**Exercise objective:** Your answer should consist only of the lines below from the one with "Continue the Blender" through the one with "-0.0324), BADGE_PRINT, badge)", copied exactly.

**Data extract:**
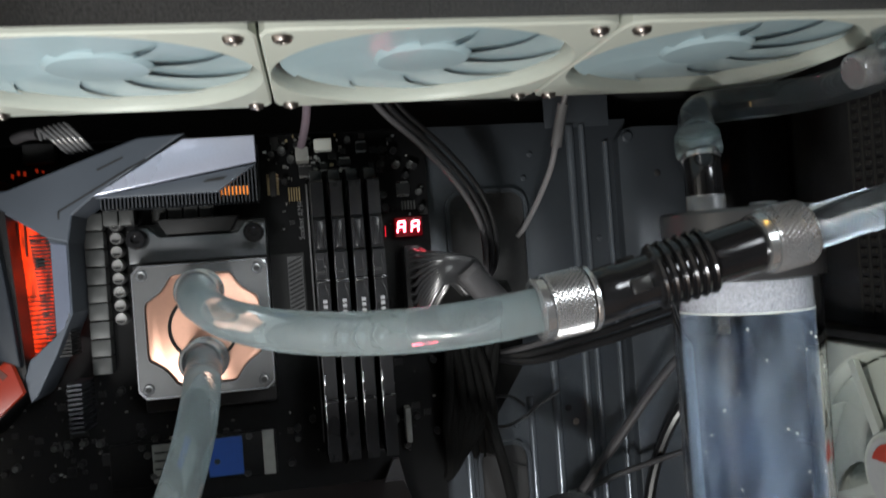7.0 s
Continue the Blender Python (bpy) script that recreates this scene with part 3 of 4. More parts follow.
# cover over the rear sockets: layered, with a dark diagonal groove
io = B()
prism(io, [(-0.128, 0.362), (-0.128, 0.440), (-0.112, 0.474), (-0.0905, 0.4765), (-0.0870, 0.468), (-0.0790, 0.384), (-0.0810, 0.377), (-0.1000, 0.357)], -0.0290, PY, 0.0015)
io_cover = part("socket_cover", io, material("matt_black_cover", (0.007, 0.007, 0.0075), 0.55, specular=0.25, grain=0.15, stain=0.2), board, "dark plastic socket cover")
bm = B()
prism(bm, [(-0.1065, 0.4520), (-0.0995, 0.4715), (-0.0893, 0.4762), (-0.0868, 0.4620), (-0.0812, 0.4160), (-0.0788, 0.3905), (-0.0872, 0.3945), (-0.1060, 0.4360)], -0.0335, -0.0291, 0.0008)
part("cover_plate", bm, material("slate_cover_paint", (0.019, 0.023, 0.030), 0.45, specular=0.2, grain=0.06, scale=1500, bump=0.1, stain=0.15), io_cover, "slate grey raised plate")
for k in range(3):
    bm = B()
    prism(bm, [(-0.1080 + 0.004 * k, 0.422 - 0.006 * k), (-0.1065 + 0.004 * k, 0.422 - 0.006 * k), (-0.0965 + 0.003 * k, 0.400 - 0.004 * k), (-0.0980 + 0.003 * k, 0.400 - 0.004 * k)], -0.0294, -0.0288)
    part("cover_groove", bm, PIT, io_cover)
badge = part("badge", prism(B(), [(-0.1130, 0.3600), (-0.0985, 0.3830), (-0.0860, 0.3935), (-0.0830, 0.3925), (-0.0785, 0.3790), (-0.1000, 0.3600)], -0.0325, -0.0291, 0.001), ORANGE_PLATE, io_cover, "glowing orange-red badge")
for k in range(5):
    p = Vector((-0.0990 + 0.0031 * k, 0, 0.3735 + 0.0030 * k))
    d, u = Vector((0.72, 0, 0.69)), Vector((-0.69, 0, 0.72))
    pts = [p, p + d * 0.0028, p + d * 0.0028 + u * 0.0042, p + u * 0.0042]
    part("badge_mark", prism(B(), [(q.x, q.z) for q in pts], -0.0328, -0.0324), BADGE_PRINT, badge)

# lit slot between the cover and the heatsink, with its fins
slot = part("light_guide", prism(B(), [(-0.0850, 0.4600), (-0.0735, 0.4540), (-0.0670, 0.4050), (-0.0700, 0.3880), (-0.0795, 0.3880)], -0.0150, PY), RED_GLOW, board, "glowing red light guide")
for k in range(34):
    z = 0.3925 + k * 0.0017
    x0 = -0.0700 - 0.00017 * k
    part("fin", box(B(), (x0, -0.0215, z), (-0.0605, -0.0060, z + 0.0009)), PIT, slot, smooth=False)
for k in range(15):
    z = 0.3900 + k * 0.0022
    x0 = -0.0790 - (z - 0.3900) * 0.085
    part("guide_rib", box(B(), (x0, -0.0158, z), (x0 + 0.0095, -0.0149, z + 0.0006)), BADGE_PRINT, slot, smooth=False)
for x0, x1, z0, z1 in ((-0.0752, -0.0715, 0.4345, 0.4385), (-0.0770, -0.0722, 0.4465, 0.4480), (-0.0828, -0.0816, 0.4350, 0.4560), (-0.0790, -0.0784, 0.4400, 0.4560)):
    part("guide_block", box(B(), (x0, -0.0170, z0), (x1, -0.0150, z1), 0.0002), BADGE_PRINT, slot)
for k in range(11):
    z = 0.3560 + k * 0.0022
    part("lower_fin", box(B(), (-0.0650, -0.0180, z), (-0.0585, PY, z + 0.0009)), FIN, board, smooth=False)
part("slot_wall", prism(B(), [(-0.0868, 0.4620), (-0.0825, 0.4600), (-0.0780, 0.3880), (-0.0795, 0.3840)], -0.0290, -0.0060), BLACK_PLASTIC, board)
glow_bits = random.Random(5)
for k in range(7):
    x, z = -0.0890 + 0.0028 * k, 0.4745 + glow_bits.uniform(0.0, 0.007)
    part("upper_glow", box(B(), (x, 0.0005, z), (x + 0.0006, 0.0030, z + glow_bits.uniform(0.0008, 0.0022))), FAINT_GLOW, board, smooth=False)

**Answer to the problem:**
Continue the Blender Python (bpy) script that recreates this scene with part 3 of 4. More parts follow.
# cover over the rear sockets: layered, with a dark diagonal groove
io = B()
prism(io, [(-0.128, 0.362), (-0.128, 0.440), (-0.112, 0.474), (-0.0905, 0.4765), (-0.0870, 0.468), (-0.0790, 0.384), (-0.0810, 0.377), (-0.1000, 0.357)], -0.0290, PY, 0.0015)
io_cover = part("socket_cover", io, material("matt_black_cover", (0.007, 0.007, 0.0075), 0.55, specular=0.25, grain=0.15, stain=0.2), board, "dark plastic socket cover")
bm = B()
prism(bm, [(-0.1065, 0.4520), (-0.0995, 0.4715), (-0.0893, 0.4762), (-0.0868, 0.4620), (-0.0812, 0.4160), (-0.0788, 0.3905), (-0.0872, 0.3945), (-0.1060, 0.4360)], -0.0335, -0.0291, 0.0008)
part("cover_plate", bm, material("slate_cover_paint", (0.019, 0.023, 0.030), 0.45, specular=0.2, grain=0.06, scale=1500, bump=0.1, stain=0.15), io_cover, "slate grey raised plate")
for k in range(3):
    bm = B()
    prism(bm, [(-0.1080 + 0.004 * k, 0.422 - 0.006 * k), (-0.1065 + 0.004 * k, 0.422 - 0.006 * k), (-0.0965 + 0.003 * k, 0.400 - 0.004 * k), (-0.0980 + 0.003 * k, 0.400 - 0.004 * k)], -0.0294, -0.0288)
    part("cover_groove", bm, PIT, io_cover)
badge = part("badge", prism(B(), [(-0.1130, 0.3600), (-0.0985, 0.3830), (-0.0860, 0.3935), (-0.0830, 0.3925), (-0.0785, 0.3790), (-0.1000, 0.3600)], -0.0325, -0.0291, 0.001), ORANGE_PLATE, io_cover, "glowing orange-red badge")
for k in range(5):
    p = Vector((-0.0990 + 0.0031 * k, 0, 0.3735 + 0.0030 * k))
    d, u = Vector((0.72, 0, 0.69)), Vector((-0.69, 0, 0.72))
    pts = [p, p + d * 0.0028, p + d * 0.0028 + u * 0.0042, p + u * 0.0042]
    part("badge_mark", prism(B(), [(q.x, q.z) for q in pts], -0.0328, -0.0324), BADGE_PRINT, badge)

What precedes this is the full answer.